Options used in both conditions include:
- Intravenous corticosteroid therapy to reduce inflammation and relieve symptoms
- Oral steroids to follow up the IV treatment and continue controlling inflammation
- Plasma exchange that recycles red blood cells but removes the plasma that contains the offending antibodies, with donor or synthetic plasma replacement
- Immunosuppressants that aggressively douse the immune system, reducing its ability to create the attacking antibodies
- A particular type of chemotherapy that is often used to treat leukemia and lymphoma that can destroy the offenders
In both diseases, patients may not experience long term effects, but in some cases, there is permanent damage that causes disability and difficulty performing normal daily tasks.
Transverse myelitis and multiple sclerosis: conditions and differences
There are some things that help distinguish the difference between transverse myelitis and multiple sclerosis, including some symptoms that are exclusive to one or the other.
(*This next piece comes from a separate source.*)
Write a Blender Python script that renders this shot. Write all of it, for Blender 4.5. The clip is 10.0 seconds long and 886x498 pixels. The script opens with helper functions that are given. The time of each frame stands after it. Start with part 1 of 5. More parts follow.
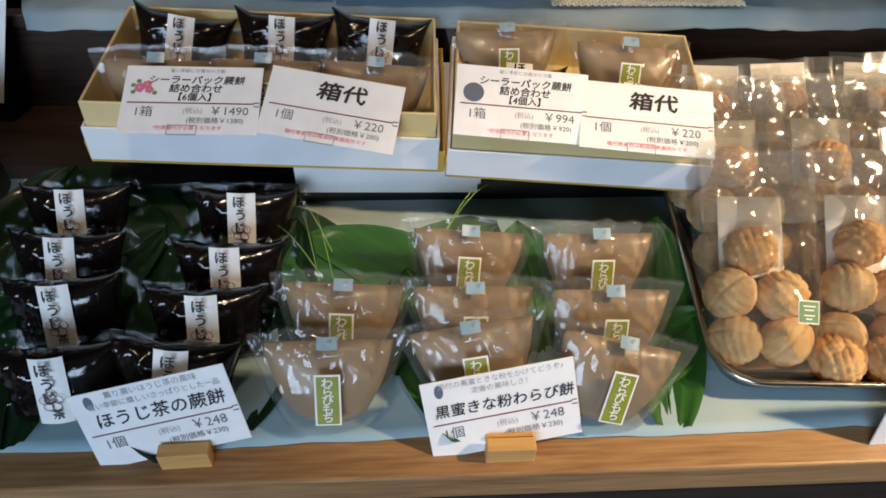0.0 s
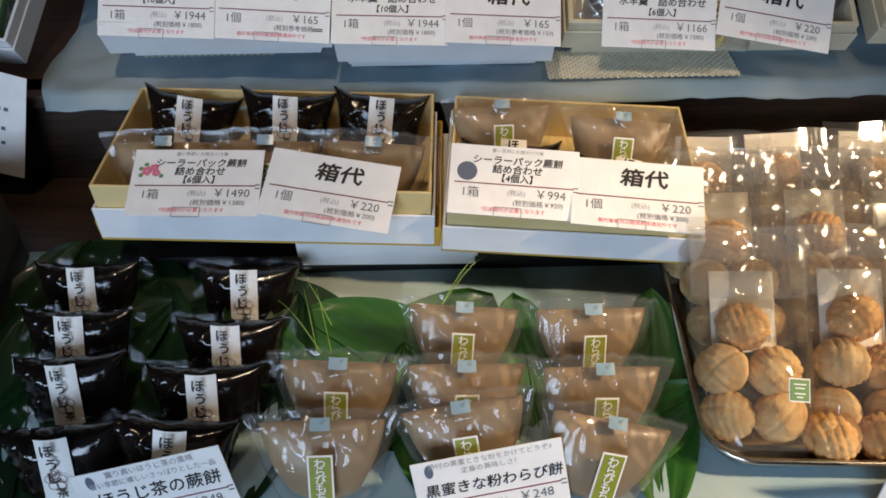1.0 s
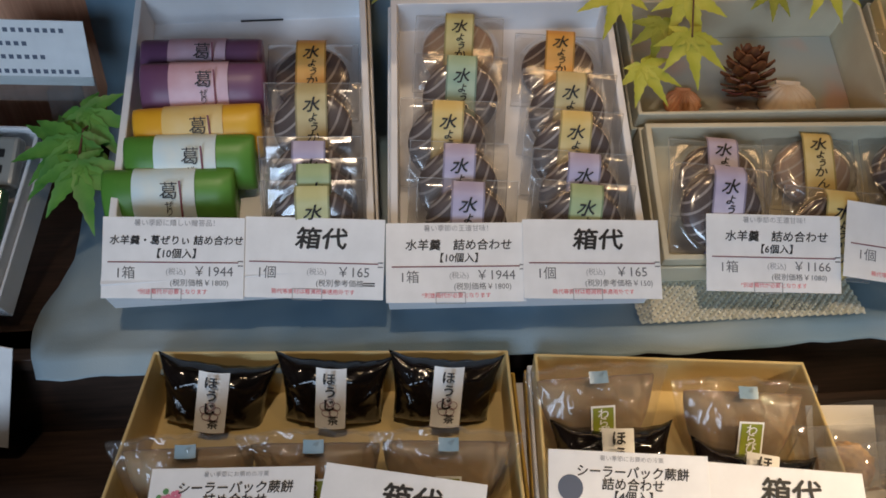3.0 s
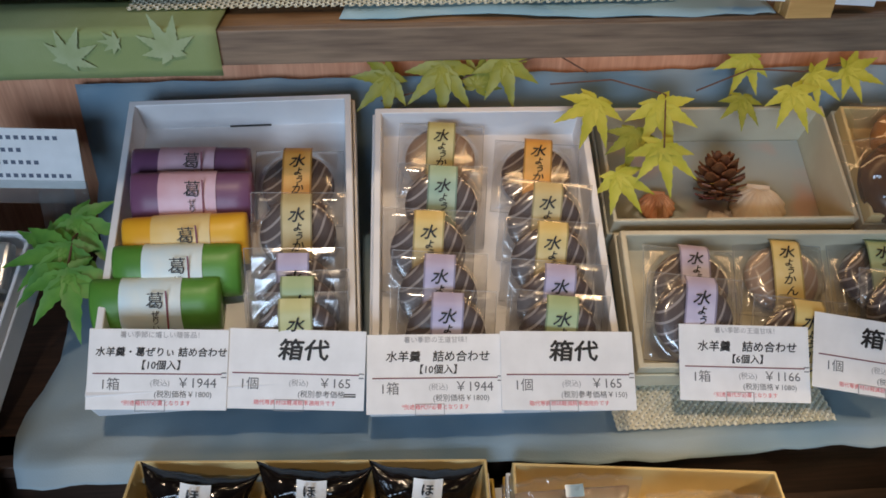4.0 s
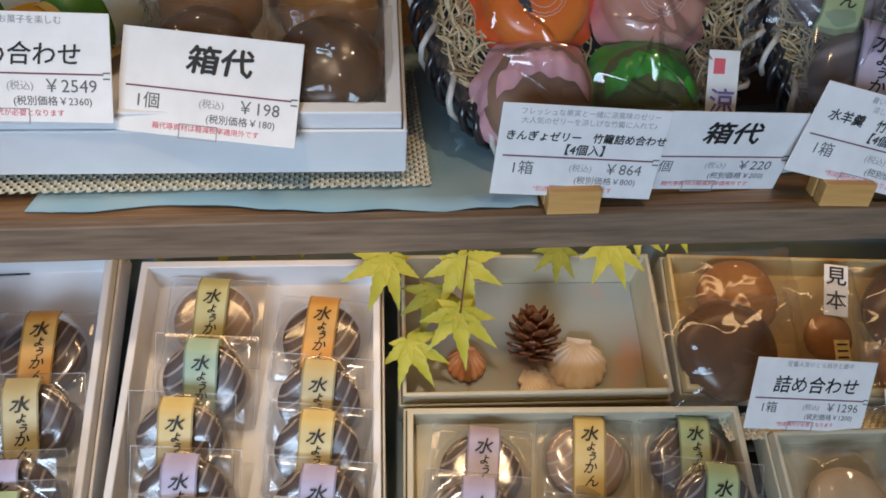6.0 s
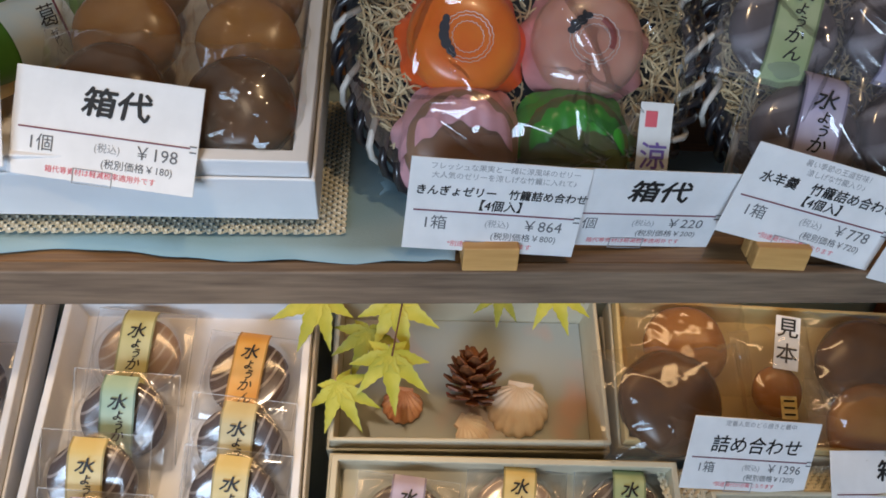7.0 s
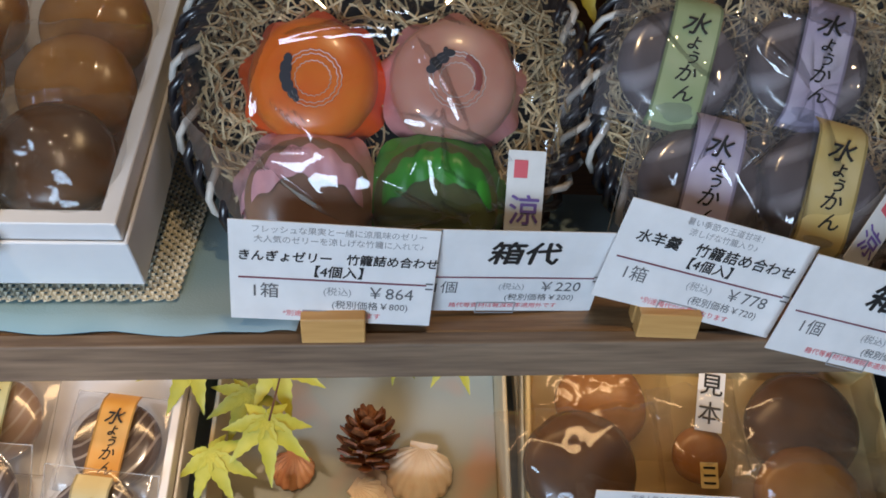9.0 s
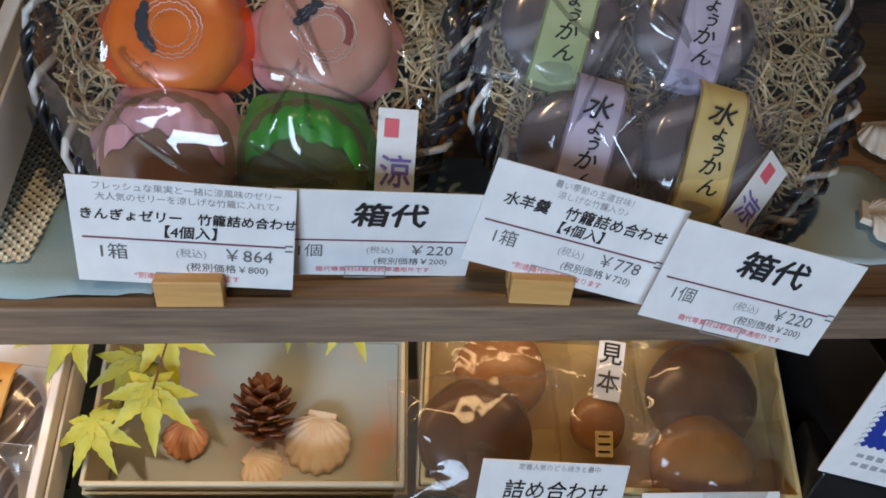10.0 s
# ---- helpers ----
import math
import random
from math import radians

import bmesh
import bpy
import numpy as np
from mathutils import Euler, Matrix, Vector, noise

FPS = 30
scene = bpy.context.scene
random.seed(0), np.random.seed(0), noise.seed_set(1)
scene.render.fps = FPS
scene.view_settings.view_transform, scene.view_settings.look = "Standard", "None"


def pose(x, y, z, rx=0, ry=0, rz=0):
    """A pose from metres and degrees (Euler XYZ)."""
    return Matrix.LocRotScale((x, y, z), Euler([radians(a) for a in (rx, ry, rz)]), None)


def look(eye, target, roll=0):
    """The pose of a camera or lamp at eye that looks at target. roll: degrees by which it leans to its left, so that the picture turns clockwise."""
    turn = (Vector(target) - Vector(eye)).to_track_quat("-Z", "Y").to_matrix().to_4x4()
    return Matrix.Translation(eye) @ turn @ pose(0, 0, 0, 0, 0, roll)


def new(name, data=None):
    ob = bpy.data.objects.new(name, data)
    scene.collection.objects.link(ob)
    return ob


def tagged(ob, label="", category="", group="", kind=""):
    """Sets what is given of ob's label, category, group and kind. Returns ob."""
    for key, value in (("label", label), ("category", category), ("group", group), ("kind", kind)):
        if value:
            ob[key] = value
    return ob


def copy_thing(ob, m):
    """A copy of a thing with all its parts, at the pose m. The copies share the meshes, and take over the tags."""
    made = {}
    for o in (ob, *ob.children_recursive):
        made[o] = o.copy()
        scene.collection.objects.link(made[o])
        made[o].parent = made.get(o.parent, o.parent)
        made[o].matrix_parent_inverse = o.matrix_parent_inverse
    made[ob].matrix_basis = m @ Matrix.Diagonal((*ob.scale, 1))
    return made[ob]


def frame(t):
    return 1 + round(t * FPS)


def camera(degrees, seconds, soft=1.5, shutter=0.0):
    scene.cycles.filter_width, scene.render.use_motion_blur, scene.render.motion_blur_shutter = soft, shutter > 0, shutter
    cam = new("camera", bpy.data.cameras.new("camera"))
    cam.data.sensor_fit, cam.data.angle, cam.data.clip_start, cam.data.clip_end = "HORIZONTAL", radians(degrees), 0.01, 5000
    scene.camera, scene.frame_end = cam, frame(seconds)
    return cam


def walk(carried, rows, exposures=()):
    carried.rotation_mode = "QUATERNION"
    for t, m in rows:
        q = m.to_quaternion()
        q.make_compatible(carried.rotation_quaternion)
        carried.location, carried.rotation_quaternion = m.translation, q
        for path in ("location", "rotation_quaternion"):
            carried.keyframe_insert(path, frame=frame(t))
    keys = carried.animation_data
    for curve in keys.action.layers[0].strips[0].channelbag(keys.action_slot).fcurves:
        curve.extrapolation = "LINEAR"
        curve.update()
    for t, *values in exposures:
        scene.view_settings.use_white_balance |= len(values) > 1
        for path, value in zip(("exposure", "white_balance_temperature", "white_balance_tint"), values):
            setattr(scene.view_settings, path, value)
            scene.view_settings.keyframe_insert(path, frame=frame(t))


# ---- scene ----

For example, only patients with transverse myelitis typically experience severe sensitivity to touch, so that the slightest brush over the skin is uncomfortable, as if someone is poking a bruise. In MS, a patient might experience extreme stiffness or spasms in the limbs. However, this usually only occurs with permanent nerve damage after an attack of transverse myelitis and not as a symptom.
Other differences include:
- Relapses – In the vast majority of cases, transverse myelitis doesn’t have any relapses, while that is a major indication of MS. In fact, MS won’t be diagnosed unless there have been at least two episodes.
- MRI – An MRI of a patient with transverse myelitis will show no lesions, or areas of inflammation, in the brain. With MS, there will be at least two lesions developed on at least two separate occasions.
- Beta interferons and other disease modifying therapies (DMTs) are often prescribed for multiple sclerosis but are not used in transverse myelitis.
- An additional test, an evoked potential test, will be ordered to help in the diagnosis of MS but is not typically used in diagnosing transverse myelitis.
- While either condition can be diagnosed at any age, the majority of patients with multiple sclerosis are diagnosed between the ages of eighteen and forty. By contrast, transverse myelitis is most often experienced in patients between the ages of ten and nineteen or between thirty and thirty-nine.
- Multiple sclerosis is much more prevalent than transverse myelitis. The former is estimated to affect about one million Americans, while transverse myelitis is only estimated to appear in less than two thousand patients annually.
- While exposure to certain infections might be a risk factor for MS, transverse myelitis almost always follows an infection involving:
- Zoster viruses, such as chickenpox and shingles
- Other herpesvirus strains, especially Epstein-Barr, herpes simplex, and cytomegalovirus
- Flu, echovirus, or rubella
- Bacterial skin infections or bacterial pneumonia
- HIV and hepatitis A
In some cases, it seems that developing transverse myelitis can be the initial introduction of multiple sclerosis, but that’s not necessarily the case. In fact, even though the diseases are both autoimmune, neurological conditions, they are mutually exclusive and have a very different pattern of destruction of myelin. It’s important to determine the difference, since transverse myelitis can cause severe and permanent damage, while multiple sclerosis is a progressive disease that requires long term management.